Thankfully, his working relationship with multi-instrumentalist and band member Rob St John made that possible. He took the source material and crafted from it eight enveloping pieces of electronic music — minimal, atmospheric soundscapes that bare little resemblance to the songs they were developed from. As you may’ve recognised, Emergent Slow Arcsis an anagram of Welcome Stranger, and while the new title is wholly appropriate for this slowly-shifting music, it is also a literal representation of the extensive rearrangement Perman has masterminded.

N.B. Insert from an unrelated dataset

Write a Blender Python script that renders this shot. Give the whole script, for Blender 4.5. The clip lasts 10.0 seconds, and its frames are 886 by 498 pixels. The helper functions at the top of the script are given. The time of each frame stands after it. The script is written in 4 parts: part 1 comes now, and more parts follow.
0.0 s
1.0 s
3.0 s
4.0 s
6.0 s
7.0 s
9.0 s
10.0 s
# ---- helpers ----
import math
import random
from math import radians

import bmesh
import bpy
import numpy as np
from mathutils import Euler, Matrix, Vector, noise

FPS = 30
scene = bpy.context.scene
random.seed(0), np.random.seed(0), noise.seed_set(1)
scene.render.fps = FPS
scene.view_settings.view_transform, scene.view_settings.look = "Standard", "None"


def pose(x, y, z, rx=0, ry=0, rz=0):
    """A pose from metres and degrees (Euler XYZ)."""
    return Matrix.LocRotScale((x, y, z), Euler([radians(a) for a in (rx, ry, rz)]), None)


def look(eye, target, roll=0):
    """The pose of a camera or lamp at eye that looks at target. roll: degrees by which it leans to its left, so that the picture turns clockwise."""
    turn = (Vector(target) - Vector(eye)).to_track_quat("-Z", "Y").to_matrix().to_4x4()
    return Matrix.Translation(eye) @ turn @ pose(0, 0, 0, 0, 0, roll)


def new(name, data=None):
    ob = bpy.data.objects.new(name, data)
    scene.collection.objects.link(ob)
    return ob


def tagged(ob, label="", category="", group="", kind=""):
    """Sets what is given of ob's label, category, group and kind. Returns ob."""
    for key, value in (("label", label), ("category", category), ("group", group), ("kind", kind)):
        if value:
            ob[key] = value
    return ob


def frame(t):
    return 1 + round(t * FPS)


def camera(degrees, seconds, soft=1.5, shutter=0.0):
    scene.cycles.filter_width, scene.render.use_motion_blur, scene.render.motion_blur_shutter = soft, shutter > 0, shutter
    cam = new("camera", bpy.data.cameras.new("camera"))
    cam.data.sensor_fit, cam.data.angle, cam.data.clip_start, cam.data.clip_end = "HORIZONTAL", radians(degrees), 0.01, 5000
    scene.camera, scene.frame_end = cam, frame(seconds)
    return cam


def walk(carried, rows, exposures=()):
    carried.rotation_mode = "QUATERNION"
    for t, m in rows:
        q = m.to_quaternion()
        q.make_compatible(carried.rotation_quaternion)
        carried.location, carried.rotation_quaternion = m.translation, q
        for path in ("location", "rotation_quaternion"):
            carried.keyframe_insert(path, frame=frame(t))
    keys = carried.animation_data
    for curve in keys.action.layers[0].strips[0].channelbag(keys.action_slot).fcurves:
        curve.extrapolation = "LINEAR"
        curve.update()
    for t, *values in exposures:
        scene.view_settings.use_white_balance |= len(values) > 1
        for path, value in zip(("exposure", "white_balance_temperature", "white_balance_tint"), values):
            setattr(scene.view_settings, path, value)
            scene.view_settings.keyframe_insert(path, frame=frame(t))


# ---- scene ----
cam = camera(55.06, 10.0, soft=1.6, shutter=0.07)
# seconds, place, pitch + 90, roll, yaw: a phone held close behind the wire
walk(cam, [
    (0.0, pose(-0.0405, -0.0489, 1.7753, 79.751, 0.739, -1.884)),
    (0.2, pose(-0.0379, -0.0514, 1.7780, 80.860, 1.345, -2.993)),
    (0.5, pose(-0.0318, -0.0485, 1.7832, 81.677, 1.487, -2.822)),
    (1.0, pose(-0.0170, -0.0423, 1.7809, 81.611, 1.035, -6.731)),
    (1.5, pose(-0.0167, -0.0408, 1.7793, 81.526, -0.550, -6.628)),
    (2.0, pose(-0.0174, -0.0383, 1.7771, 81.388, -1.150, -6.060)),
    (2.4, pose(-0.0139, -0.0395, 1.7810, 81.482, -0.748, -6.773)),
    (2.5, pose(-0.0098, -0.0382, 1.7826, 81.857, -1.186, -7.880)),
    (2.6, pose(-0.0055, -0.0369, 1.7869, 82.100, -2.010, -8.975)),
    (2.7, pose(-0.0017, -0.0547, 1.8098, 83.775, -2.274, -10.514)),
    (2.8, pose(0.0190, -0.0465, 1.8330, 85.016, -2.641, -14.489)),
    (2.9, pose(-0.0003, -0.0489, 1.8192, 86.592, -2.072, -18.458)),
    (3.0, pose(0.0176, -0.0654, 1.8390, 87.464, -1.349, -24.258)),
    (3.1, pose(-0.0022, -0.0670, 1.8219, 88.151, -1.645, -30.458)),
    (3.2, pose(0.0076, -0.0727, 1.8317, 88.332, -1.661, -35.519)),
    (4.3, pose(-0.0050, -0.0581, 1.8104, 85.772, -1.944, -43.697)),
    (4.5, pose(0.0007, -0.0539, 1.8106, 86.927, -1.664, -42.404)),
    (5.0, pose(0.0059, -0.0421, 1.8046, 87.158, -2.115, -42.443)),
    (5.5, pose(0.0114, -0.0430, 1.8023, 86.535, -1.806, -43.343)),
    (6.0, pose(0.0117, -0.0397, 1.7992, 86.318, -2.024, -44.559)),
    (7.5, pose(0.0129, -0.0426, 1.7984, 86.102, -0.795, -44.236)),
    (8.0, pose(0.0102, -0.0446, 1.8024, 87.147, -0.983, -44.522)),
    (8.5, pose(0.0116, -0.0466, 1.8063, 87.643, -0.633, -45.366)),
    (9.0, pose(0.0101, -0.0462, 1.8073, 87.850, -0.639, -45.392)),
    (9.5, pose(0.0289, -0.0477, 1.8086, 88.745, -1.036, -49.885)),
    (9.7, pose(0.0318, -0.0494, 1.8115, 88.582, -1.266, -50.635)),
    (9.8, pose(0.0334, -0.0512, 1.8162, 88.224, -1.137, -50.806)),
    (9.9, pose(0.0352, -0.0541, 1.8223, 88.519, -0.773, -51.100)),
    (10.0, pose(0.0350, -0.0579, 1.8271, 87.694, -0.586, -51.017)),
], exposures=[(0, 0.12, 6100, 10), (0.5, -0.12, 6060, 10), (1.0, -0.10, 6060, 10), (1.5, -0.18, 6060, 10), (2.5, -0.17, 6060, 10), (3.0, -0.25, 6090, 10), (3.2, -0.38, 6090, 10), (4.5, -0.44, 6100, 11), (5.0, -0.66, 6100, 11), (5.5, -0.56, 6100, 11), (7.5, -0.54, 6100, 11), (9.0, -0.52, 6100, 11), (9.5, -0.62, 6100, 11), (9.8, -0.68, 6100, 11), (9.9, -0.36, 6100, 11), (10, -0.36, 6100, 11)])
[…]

Opening track Ephemeris Mist is a dynamic, frequency packed piece of electronic pulse music — its rhythm reminiscent of the dizzying micro-shifts heard on  Music for 18 Musicians. While Perman puts four on the floor in Faraway Hills, it is only to provide stability to the many polyrhythmic offshoots he teases out of the audio. Fans of the percussionist Mohammad Reza Mortazavi, whose remarkable hand control enables him to simulate echo and delay on his instruments, will appreciate the organic-feeling percussive repetition in this track, which gives it a layered, trance-inducing quality. Ghost Skies exhibits the comforting yet challenging randomness many enjoy in Aphex Twin’s productions, while Spectral Cannon and Sunup Shutdown are less percussive numbers, referencing the styles of dub techno and ambient music respectively. The latter hears Perman create metallic, shimmering drones from downsampled string parts, with crisp swells and full-bodied and chords.

These new compositions feel somehow connected with Hauntological music; somehow evocative of a disjunction between reality and our understanding of ourselves within the world. The music can be simultaneously disconcerting and comforting. Welcome Strangers has the possibility of making the Scottish Album of the Year award longlist tonight. Should it fail to make the cut, its creators should seek solace in the fact that it has inspired a new, altogether different work of art in Emergent Slow Arcs, one which is a testament to the strong underlying aesthetic of their original recording.

New Sounds and Visuals

Having recently inked a deal with Melodic records, Strawberry Guy dropped Mrs Magic via Notion this week. Just like Without You, the dreamy DIY production is certain to evoke all sorts of feels: his hushed vocals, watery lead synths and low-mixed drums hitting that textural sweet spot every songwriter shoots for.

Teaming up with pianist Jon Batiste, solo artist and anchor of the Late Show house band, Cory Wong bares his sensitive side on Home. The new video includes a heart-warming post-take exchange between the guitarist and pianist, as Wong enthusiastically praises Batiste for taking well-judged ‘harmonic chances’.

A new record is on the way from Ghanian artist Pat Thomas and the Kwashibu Area Band. Strut records shared the opening track from Obiaa on Bandcamp earlier this week, which contains lyrical guitar lines, powerful horns and an assortment of grooving percussion.